Please write the listing below out again exactly, leaving every picture behind.

** begin Source data **

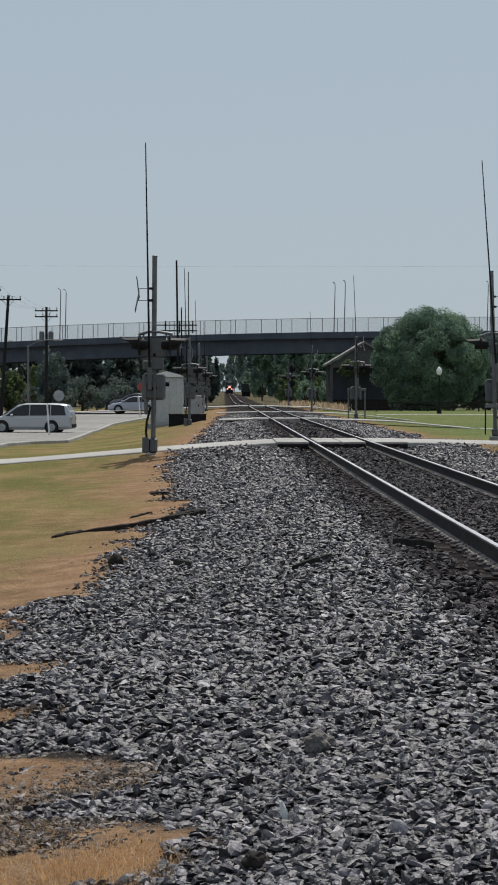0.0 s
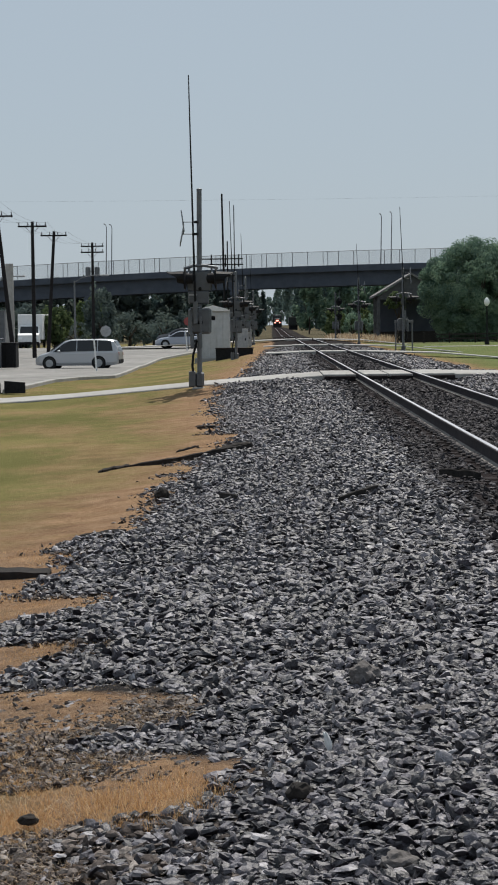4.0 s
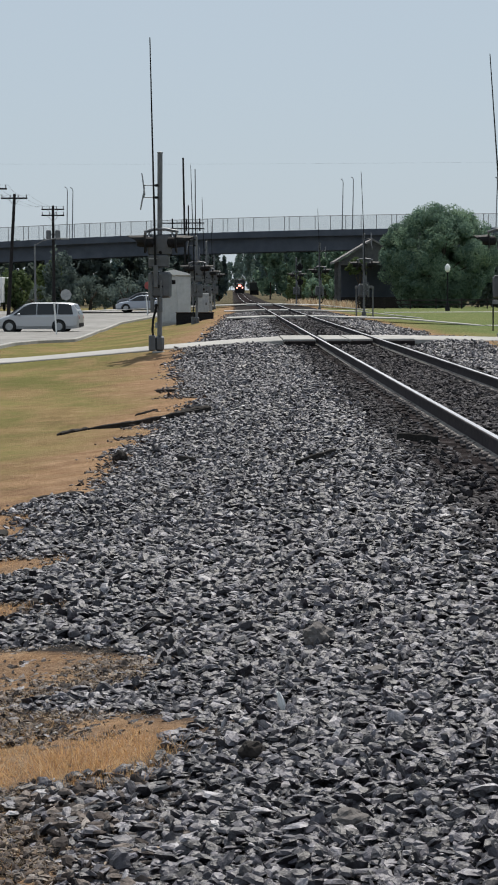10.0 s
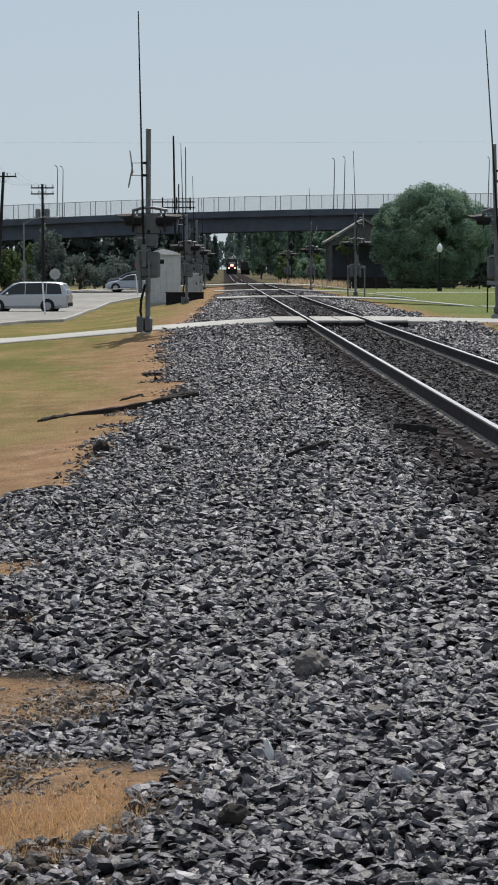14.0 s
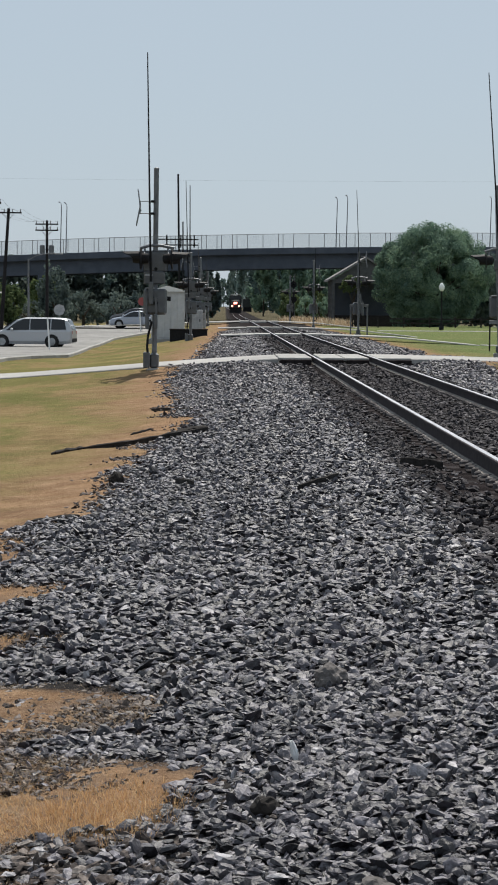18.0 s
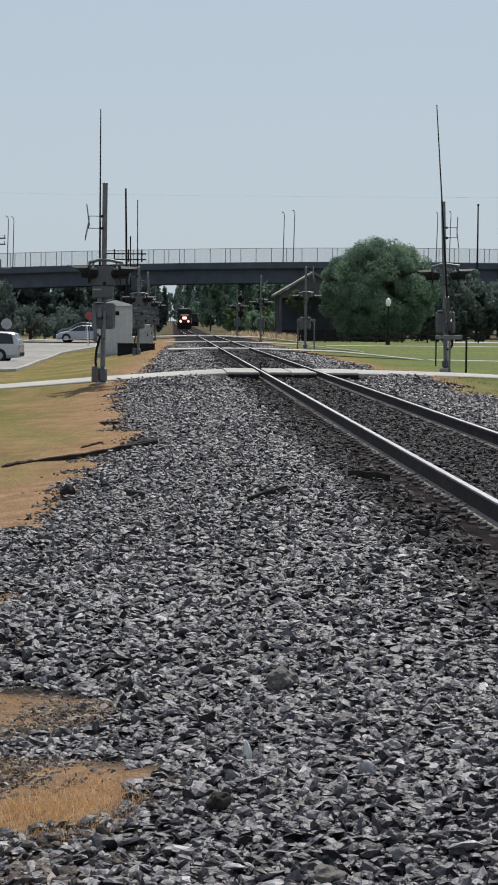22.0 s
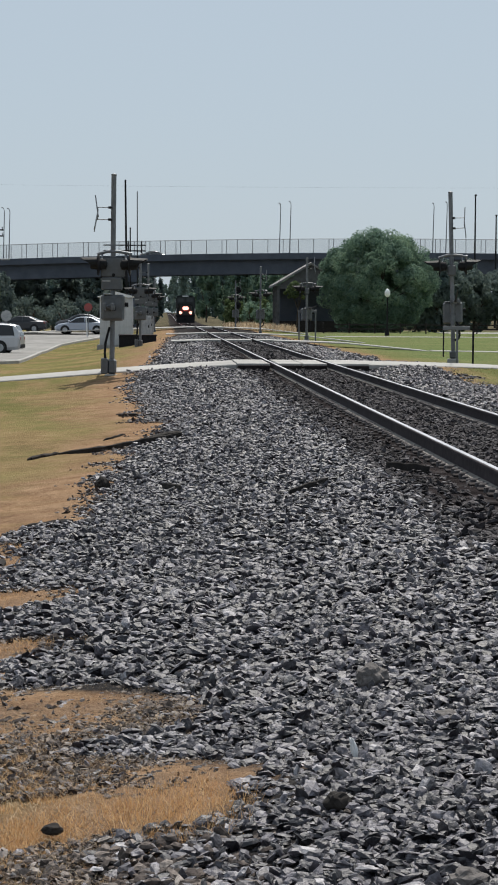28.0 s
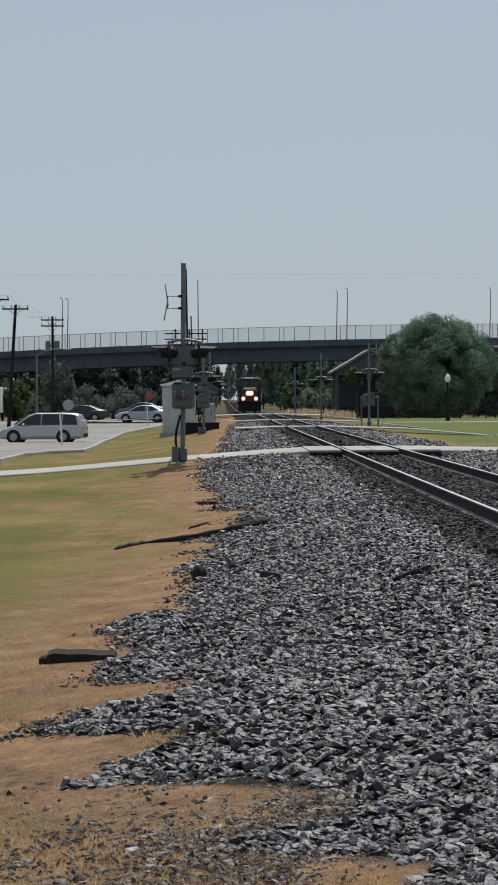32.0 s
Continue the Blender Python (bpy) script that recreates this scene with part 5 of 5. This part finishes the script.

** end Source data **

Complete response:
0.0 s
4.0 s
10.0 s
14.0 s
18.0 s
22.0 s
28.0 s
32.0 s
Continue the Blender Python (bpy) script that recreates this scene with part 5 of 5. This part finishes the script.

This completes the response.